Norwegian University of Science and Technology, NTNU

Title
FINN: A Framework for Fast, Scalable Binarized Neural Network Inference

Abstract
Research has shown that convolutional neural networks contain significant redundancy, and high classification accuracy can be obtained even when weights and activations are reduced from floating point to binary values. These Binarized Neural Networks (BNNs) are particularly well suited to reconfigurable logic devices, which contain an abundance of fine-grained compute resources and can result in smaller, lower power implementations, or conversely in higher classification rates. This talk will present FINN, a framework for building fast and flexible FPGA accelerators for BNNs using a flexible heterogeneous streaming architecture.  FINN-generated accelerators can perform accurate image classification at unprecedented speeds.
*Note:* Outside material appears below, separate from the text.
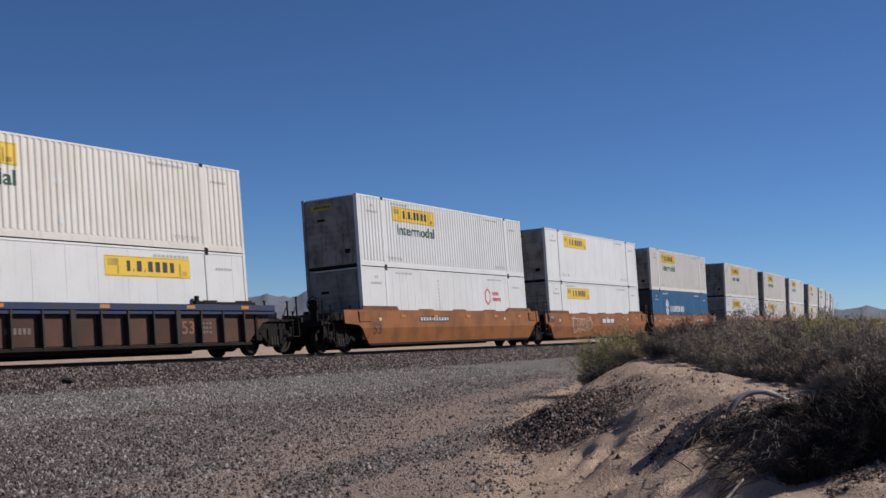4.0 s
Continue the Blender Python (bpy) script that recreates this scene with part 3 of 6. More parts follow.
def ladder(parent, x, y, z0, z1, paint, key):
    part("ladder", shared(f"ladder:{key}{x}{y}", lambda: [bm := bmesh.new(), tube(bm, [(x - 0.2, y, z0), (x - 0.2, y, z1)], 0.022, 5), tube(bm, [(x + 0.2, y, z0), (x + 0.2, y, z1)], 0.022, 5), [tube(bm, [(x - 0.2, y, z), (x + 0.2, y, z)], 0.014, 4) for z in np.arange(z0 + 0.15, z1, 0.32)]][0], paint), paint, parent)


def car_end(car, d, coupled, paint, zs, brake):
    """The end of a unit: bulkhead, deck, steps, and where it ends the set a coupler, hoses, posts and a brake stand."""
    long = 11.15 if coupled else 9.35
    k = f"{d}{coupled}{zs}"
    part("end_bulkhead", shared(f"end_bulkhead:{k}", lambda: blocks((d * 8.30, d * 8.42, -1.36, 1.36, 0.35, zs - 0.02), (d * 8.42, d * 8.9, -1.2, -1.08, 0.75, zs - 0.1), (d * 8.42, d * 8.9, 1.08, 1.2, 0.75, zs - 0.1), bevel=0.01), STEEL_DARK), STEEL_DARK, car)
    part("end_deck", shared(f"end_deck:{k}", lambda: blocks((d * 8.42, d * long, -1.02, 1.02, 0.92, 1.0), (d * 8.42, d * (long + 0.15), -0.32, 0.32, 0.55, 0.92), (d * (long - 0.14), d * long, -1.3, 1.3, 0.86, 1.04), bevel=0.012), STEEL_DARK), STEEL_DARK, car, "dark grimy end deck")
    if coupled:
        part("end_housing", shared(f"end_housing:{d}{zs}", lambda: slab(bmesh.new(), [(d * 8.42, 0.42), (d * 10.5, 0.34), (d * 10.5, 0.9), (d * 9.9, 1.12 if d > 0 else zs - 0.05), (d * 8.42, zs - 0.1)], -0.95, 0.95), STEEL_BLACK), STEEL_BLACK, car, "black end housing")
    for s in (-1, 1):
        part("step", shared(f"step:{k}{s}", lambda s=s: blocks((d * (long - 0.75), d * (long - 0.35), s * 1.12, s * 1.36, 0.35, 0.38), (d * (long - 0.75), d * (long - 0.72), s * 1.3, s * 1.36, 0.38, 0.95), (d * (long - 0.38), d * (long - 0.35), s * 1.3, s * 1.36, 0.38, 0.95)), STEEL_DARK), STEEL_DARK, car)
    if coupled:
        def knuckle():
            bm = blocks((d * 11.1, d * 11.42, -0.11, 0.11, 0.58, 0.82), (d * 11.36, d * 11.56, -0.16, 0.05, 0.5, 0.9), bevel=0.03)
            tube(bm, [(d * 11.15, 0.3, 0.7), (d * 11.3, 0.32, 0.4), (d * 11.54, 0.2, 0.28)], 0.035, 6)
            tube(bm, [(d * 11.05, -0.7, 0.62), (d * 11.1, -0.2, 0.6), (d * 11.1, 0.6, 0.6)], 0.018, 5)
            return bm
        part("coupler", shared(f"coupler:{d}", knuckle, STEEL_BLACK), STEEL_BLACK, car, "black steel coupler and air hose")
        for i, (px, py, pz) in enumerate(((10.9, -1.22, 1.78), (10.35, -1.22, 1.62), (9.0, -1.25, 1.62), (10.9, 1.22, 1.75), (9.3, 1.22, 1.6))):
            def post(px=px, py=py, pz=pz, i=i):
                bm = tube(bmesh.new(), [(d * px, py, 0.95), (d * px, py, pz)], 0.035, 6)
                if i in (0, 1):
                    tube(bm, [(d * px, py, 1.5), (d * (px - 0.35), py, 1.02)], 0.02, 5)
                block(bm, d * px - 0.04, d * px + 0.04, py - 0.04, py + 0.04, pz - 0.03, pz + 0.01)
                return bm
            part("guard_post", shared(f"guard_post:{d}{i}", post, STEEL_BLACK), STEEL_BLACK, car, "thin black upright post")
        part("brake_valve", shared(f"brake_valve:{d}", lambda: tube(blocks((d * 9.6, d * 10.1, -0.95, -0.6, 1.0, 1.28), bevel=0.04), [(d * 10.1, -0.8, 1.1), (d * 10.6, -0.5, 1.12), (d * 10.9, 0.4, 1.02)], 0.03, 6), STEEL_BLACK), STEEL_BLACK, car)
        part("air_reservoir", shared(f"air_reservoir:{d}", lambda: blocks((d * 9.0, d * 9.4, 0.2, 0.9, 1.0, 1.36), bevel=0.06), STEEL_BLACK), STEEL_BLACK, car)
        if brake:
            wheel_at = Matrix.Translation((d * 10.55, -0.55, 1.72)) @ Matrix.Rotation(radians(90), 4, "Y")
            part("brake_stand", shared(f"brake_stand:{d}", lambda: blocks((d * 10.4, d * 10.52, -0.7, -0.4, 1.0, 1.9), (d * 10.3, d * 10.55, -0.75, -0.35, 1.5, 1.85), bevel=0.02), STEEL_BLACK), STEEL_BLACK, car)

            def rim():
                bm = bmesh.new()
                ring = [wheel_at @ Vector((0.28 * math.cos(a * math.pi / 8), 0.28 * math.sin(a * math.pi / 8), 0.06)) for a in range(17)]
                tube(bm, ring, 0.022, 5)
                for a in range(5):
                    tube(bm, [wheel_at @ Vector((0, 0, 0.03)), wheel_at @ Vector((0.28 * math.cos(a * 1.2566), 0.28 * math.sin(a * 1.2566), 0.06))], 0.016, 4)
                return bm
            part("brake_wheel", shared(f"brake_wheel:{d}", rim, STEEL_DARK), STEEL_DARK, car, "spoked brake wheel")
    else:
        for s in (-1, 1):
            ladder(car, d * 9.05, s * 1.46, 0.5, 2.1, paint, f"a{paint.name}")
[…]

Key results include classification of handwritten digits with 95.8% accuracy at 12.3 million frames per second and classification of CIFAR-10 images with 80.1% accuracy at 22 thousand frames per second, both on an embedded FPGA platform drawing less than 25 W total system power. Preliminary results on deep neural networks using two- and three-bit quantization on the ImageNet dataset and how to deploy these networks on commodity processors will also be presented.

Bio
Yaman Umuroglu is a fourth year Ph.D. student supervised by Assoc. Prof. Magnus Jahre at the Norwegian University of Science and Technology, and a visiting researcher at Xilinx Research Labs in Dublin, Ireland. He holds a joint European MSc degree on embedded systems from the EMECS programme, and a BSc in Computer Engineering from Middle East Technical University. His current research focus is on using reconfigurable logic for accelerating quantized deep learning and efficient execution of large, sparse problems.